Thayer informs us that the metaphorical use of the word translated ‘see’ is ‘to be admitted into intimate and blessed fellowship with God in his future kingdom, Mt. 5:8; Heb. 12:14.’ Of course, the kingdom was future at the time Christ preached on the mount, and he was furnishing his disciples some previews of the kingdom. Our text has reference to those who enter it, naming a condition upon which entrance is predicated. To see the kingdom is to enter into it. This is accomplished in the new birth (Jn. 3:3, 5). To see God is to enter into relation with him. This is accomplished by the sincere heart rendering obedience to the gospel. (Matt. 28:19; 1 Pet. 1:22, 23; Acts 2:36-47; Heb. 5:8, 9).(7)
The pure in heart shall see God. Those who have a clear understanding of the truth, as revealed in the Word of God, acting upon the truth, shall enter into a saved relationship with the Father. Therefore, I plead with you, “Harden not your hearts” to the truth (Heb. 3:7-8). Rather, be so receptive and obedient to the truth that when the Author of that truth stands before you as Judge, to announce your eternal fate, He may pronounce the happy sentence, “blessed are your eyes, for they see” (Matt. 13:16), that you may “enter . . . into the joy of thy lord” (Matt. 25:21).
1. Dante Alighieri, Divine Comedy, trans. John Ciardi (1954), in Renaissance Thought: Dante and Machiavelli, ed.
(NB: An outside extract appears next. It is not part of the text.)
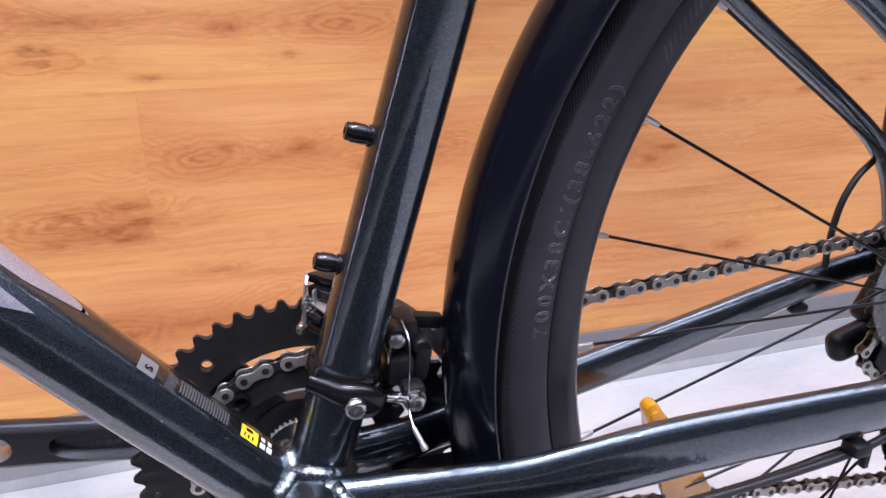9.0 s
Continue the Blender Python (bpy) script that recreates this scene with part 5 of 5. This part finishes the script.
block(bm, (0.0018, 0.0080, 0.0120), Matrix.Translation((0.0082, 0.0262, 0.3722)) @ Matrix.Rotation(radians(14), 4, "Y"), 0.0006)
part("arm_plate", bm, ALU, front_mech, "bare steel arm")
for p, r in (((0.0110, 0.0225, 0.3803), 0.0040), ((0.0056, 0.0228, 0.3663), 0.0027)):
    bm = BM()
    lathe(bm, [(r, -0.0020), (r, 0.0008), (r * 0.86, 0.0012), (r * 0.86, 0.0026), (r * 0.6, 0.0032)], p, (-0.55, -1, -0.1), 20)
    part("link_rivet", bm, STEEL, front_mech, "small steel screw")
bm = BM()
for y in (0.0325, 0.0485):
    outer = [(0.1045 * math.cos(radians(a)), 0.1045 * math.sin(radians(a))) for a in range(22, 68, 4)]
    inner = [(0.0960 * math.cos(radians(a)), 0.0960 * math.sin(radians(a))) for a in range(66, 20, -4)]
    prism(bm, outer + inner, 0.0012, Matrix.Translation(BB + Vector((0, y, 0))) @ pose(0, 0, 0, 90))
block(bm, (0.012, 0.0165, 0.0012), Matrix.Translation(BB + Vector((0.070, 0.0405, 0.070))) @ Matrix.Rotation(radians(45), 4, "Y"), 0)
part("cage", bm, ALU, front_mech, "steel chain cage")


# rack
FAR_STRUT = [(0.146, 0.036, 0.601, 0.0045), (0.1534, 0.039, 0.6127, 0.0044), (0.1688, 0.040, 0.6330, 0.0044), (0.1933, 0.040, 0.6556, 0.0044), (0.2158, 0.040, 0.6682, 0.0044), (0.2536, 0.040, 0.6827, 0.0044), (0.2931, 0.040, 0.6980, 0.0044), (0.3296, 0.041, 0.7120, 0.0044), (0.40, 0.048, 0.726, 0.0044), (0.70, 0.055, 0.735, 0.0044)]
RACK = [(0.1415, 0.0455, 0.6080, 0.0042), (0.1442, 0.048, 0.6220, 0.0044), (0.150, 0.049, 0.6355, 0.0044), (0.157, 0.049, 0.6460, 0.0044), (0.165, 0.049, 0.6555, 0.0044), (0.1755, 0.049, 0.6635, 0.0044), (0.186, 0.049, 0.6690, 0.0044),
        (0.200, 0.049, 0.6755, 0.0044), (0.216, 0.049, 0.6810, 0.0044), (0.2455, 0.050, 0.6930, 0.0044), (0.2807, 0.050, 0.7075, 0.0044), (0.33, 0.052, 0.722, 0.0044), (0.42, 0.055, 0.731, 0.0044), (0.70, 0.055, 0.736, 0.0044)]
bm = BM()
for y in (-0.055, -0.02, 0.02, 0.055):
    rod(bm, (0.36, y, 0.727), (0.72, y, 0.737), 0.0048)
rod(bm, (0.36, -0.055, 0.727), (0.36, 0.055, 0.727), 0.0048)
rod(bm, (0.72, -0.055, 0.737), (0.72, 0.055, 0.737), 0.0048)
rack = part("rear_rack", bm, RACK_BLACK, bike, "black tubular rear rack")
for side in (-1, 1):
    bm = BM()
    tube(bm, [(x, y * side, z, r) for x, y, z, r in (RACK if side < 0 else FAR_STRUT)], 18, 8)
    part("front_strut", bm, RACK_BLACK, rack)
    bm = BM()
    tube(bm, [(0.385, 0.060 * side, 0.729, 0.0062), (0.391, 0.061 * side, 0.66, 0.0062), (0.400, 0.063 * side, 0.56, 0.0062), (0.413, 0.066 * side, 0.445, 0.0062), (0.419, 0.069 * side, 0.418, 0.0058), (0.440, 0.0735 * side, 0.400, 0.005), (0.455, 0.0745 * side, 0.398, 0.005)], 16, 8)
    part("leg", bm, RACK_BLACK, rack)
    bm = BM()
    tube(bm, [(0.62, 0.060 * side, 0.733, 0.0062), (0.58, 0.061 * side, 0.60, 0.0062), (0.53, 0.063 * side, 0.512, 0.0062), (0.482, 0.068 * side, 0.428, 0.0058), (0.462, 0.0735 * side, 0.408, 0.005), (0.448, 0.0745 * side, 0.402, 0.005)], 16, 8)
    part("leg", bm, RACK_BLACK, rack)
    bm = BM()
    T = Matrix.Translation((0.446, 0.0725 * side, 0.420)) @ pose(0, 0, 0, 90)
    prism(bm, [(0.010 * math.cos(radians(a)), 0.030 + 0.010 * math.sin(radians(a))) for a in range(0, 181, 20)] + [(-0.010, -0.02), (0.010, -0.02)], 0.004, T, 0.0008)
    part("foot_plate", bm, RACK_BLACK, rack, "black slotted foot plate")
    bm = BM()
    block(bm, (0.010, 0.002, 0.006), Matrix.Translation((0.448, 0.0700 * side, 0.447)) @ Matrix.Rotation(radians(-15), 4, "Y"), 0.0004)
    part("mark", bm, ALU, rack)
    if side > 0:
        continue
    bm = BM()
    T = Matrix.Translation((0.1425, 0.0465 * side, 0.611)) @ Matrix.Rotation(radians(10), 4, "Y") @ pose(0, 0, 0, 90)
    prism(bm, [(-0.0055, -0.0095), (0.0055, -0.0095), (0.0070, -0.005), (0.0066, 0.004), (0.0045, 0.011), (0.0030, 0.016), (-0.0030, 0.016), (-0.0045, 0.011), (-0.0066, 0.004), (-0.0070, -0.005)], 0.0045, T, 0.0008)
    part("strut_foot", bm, RACK_BLACK, rack, "flattened strut end")
    bm = BM()
    bolt(bm, (0.1425, 0.0490 * side, 0.6045), (0, side, 0), 0.0052, 0.0040, 0.0062)
    part("strut_bolt", bm, STEEL, rack, "steel strut bolt")
# clamp block and spring loop at the front of the rack
bm = BM()
block(bm, (0.050, 0.032, 0.012), Matrix.Translation((0.301, 0.0, 0.730)) @ Matrix.Rotation(radians(-12), 4, "Y"), 0.0015)
block(bm, (0.026, 0.024, 0.034), Matrix.Translation((0.301, 0.0, 0.710)) @ Matrix.Rotation(radians(-12), 4, "Y"), 0.006, 3)
block(bm, (0.020, 0.080, 0.014), Matrix.Translation((0.310, 0.0, 0.710)) @ Matrix.Rotation(radians(-12), 4, "Y"), 0.005, 3)
clamp = part("rack_clamp", bm, PLASTIC, rack, "black plastic clamp block")
bm = BM()
block(bm, (0.003, 0.004, 0.018), Matrix.Translation((0.2785, -0.006, 0.7185)) @ Matrix.Rotation(radians(12), 4, "Y"), 0.001)
part("metal_tab", bm, STEEL, rack, "bright metal tab")
bm = BM()
tube(bm, [(0.36, -0.018, 0.750, 0.0046), (0.30, -0.016, 0.7385, 0.0046), (0.270, -0.013, 0.7375, 0.0046), (0.251, -0.008, 0.7420, 0.0048), (0.2405, 0.000, 0.7484, 0.0048), (0.250, 0.008, 0.7540, 0.0048), (0.275, 0.014, 0.7590, 0.0046), (0.36, 0.018, 0.772, 0.0046)], 16, 8)
part("spring_loop", bm, BLACK, rack, "black bent wire loop")
# bolt heads under the stays
bm = BM()
bolt(bm, (0.140, 0.0275, 0.6010), (-0.3, 0, -1), 0.005, 0.004)
part("bridge_bolt", bm, BLACK, bike)

# spoke reflector
bm = BM()
ax0, ax1 = Vector((0.2035, -0.004, 0.298)), Vector((0.247, -0.004, 0.210))
dr = (ax1 - ax0).normalized()
T = Matrix.Translation(ax0) @ Matrix((dr, Vector((0, 1, 0)).cross(dr) * -1, Vector((0, 1, 0)))).transposed().to_4x4()
L = (ax1 - ax0).length
prism(bm, [(-0.0035, -0.0045), (-0.0058, -0.0028), (-0.0068, 0.0), (-0.0058, 0.0028), (-0.0035, 0.0045), (0.006, 0.0058), (0.018, 0.007), (0.030, 0.0115), (0.055, 0.0135), (0.080, 0.0145), (L, 0.0150), (L + 0.004, 0.012),
           (L + 0.004, -0.012), (L, -0.0150), (0.080, -0.0145), (0.055, -0.0135), (0.030, -0.0115), (0.018, -0.007), (0.006, -0.0058)], 0.009, T, 0.0015)
reflector = part("reflector", bm, ORANGE, rear_wheel, "orange plastic spoke reflector")
bm = BM()
lathe(bm, [(0.0028, 0.0), (0.0028, 0.0012), (0.0012, 0.0014)], ax0 + dr * 0.002 + Vector((0, -0.0045, 0)), (0, -1, 0), 14)
part("rivet", bm, ORANGE, reflector)
# kickstand
bm = BM()
block(bm, (0.045, 0.060, 0.010), Matrix.Translation((0.075, 0.0, 0.262)), 0.002)
block(bm, (0.040, 0.040, 0.030), Matrix.Translation((0.078, -0.008, 0.225)) @ Matrix.Rotation(radians(10), 4, "Y"), 0.006)
stand = part("kickstand", bm, BLACK, bike, "black kickstand holding the bicycle up")
bm = BM()
bolt(bm, (0.076, -0.030, 0.207), (0, -1, 0), 0.006, 0.005)
part("stand_bolt", bm, STEEL, stand, "steel stand bolt")
bm = BM()
foot = LEAN.inverted() @ Vector((0.235, -0.17, 0.012))
tube(bm, [(0.085, -0.012, 0.215, 0.010), (0.110, -0.025, 0.200, 0.010), (0.150, -0.055, 0.155, 0.0085), (*foot, 0.0075)], 16, 6)
part("stand_leg", bm, BLACK, stand, "black stand leg")

# ---- boards and tiles ----
def board_mesh(length, height):
    bm = BM()
    block(bm, (length - 0.0001, 0.012, height - 0.0001), Matrix(), 0.00008, 1)
    me = bpy.data.meshes.new("board")
    bm.to_mesh(me)
    bm.free()
    me.materials.append(WOOD)
    return me


cache = {}
for row in range(-2, 14):
    zb = max(BOARD_Z + BOARD_H * row, 0.0935)
    zt = min(BOARD_Z + BOARD_H * (row + 1), top - 0.002)
    if zt - zb < 0.02:
        continue
    xs = (-0.105 if row % 2 == 0 else 0.515) - 5 * BOARD_L
    while xs < x1:
        a, b = max(xs, x0 + 0.002), min(xs + BOARD_L, x1 - 0.002)
        xs += BOARD_L
        if b - a < 0.05:
            continue
        key = (round(b - a, 4), round(zt - zb, 4))
        if key not in cache:
            cache[key] = board_mesh(*key)
        o = new("board", cache[key])
        o.parent = wall_north
        o.location = ((a + b) / 2, WALL_Y + 0.006, (zb + zt) / 2)

TILE_X, TILE_Y = 0.90, 1.80
cache = {}
i0 = int((x0 - 0.08) / TILE_X) - 1
for i in range(i0, i0 + 14):
    for j in range(-6, 2):
        off = 0.60 if i % 2 else 0.0
        a, b = max(0.08 + i * TILE_X, x0 + 0.001), min(0.08 + (i + 1) * TILE_X, x1 - 0.001)
        c, d = max(WALL_Y - off + j * TILE_Y, y0 + 0.001), min(WALL_Y - off + (j + 1) * TILE_Y, WALL_Y - 0.007)
        if b - a < 0.02 or d - c < 0.02:
            continue
        key = (round(b - a, 4), round(d - c, 4))
        if key not in cache:
            bm = BM()
            block(bm, (key[0] - 0.0014, key[1] - 0.0014, 0.008), Matrix(), 0.0003, 1)
            me = bpy.data.meshes.new("tile")
            bm.to_mesh(me)
            bm.free()
            me.materials.append(TILE)
            cache[key] = me
        o = new("tile", cache[key])
        o.parent = floor
        o.location = ((a + b) / 2, (c + d) / 2, 0.001)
Norman F. Cantor and Peter L. Klein (Waltham, Massachusetts, 1969), p. 86.
2. William Barclay, The Gospel of Matthew (Philadelphia, 1956), p. 101.
3. Robert Young, Analytical Concordance to the Bible (Grand Rapids, Michigan), Index-Lexicon to the New Testament, p. 77.
4. J.P. Lusby, “The Pure in Heart,” Faith and Facts Quarterly, October, 1975, pp. 3-4.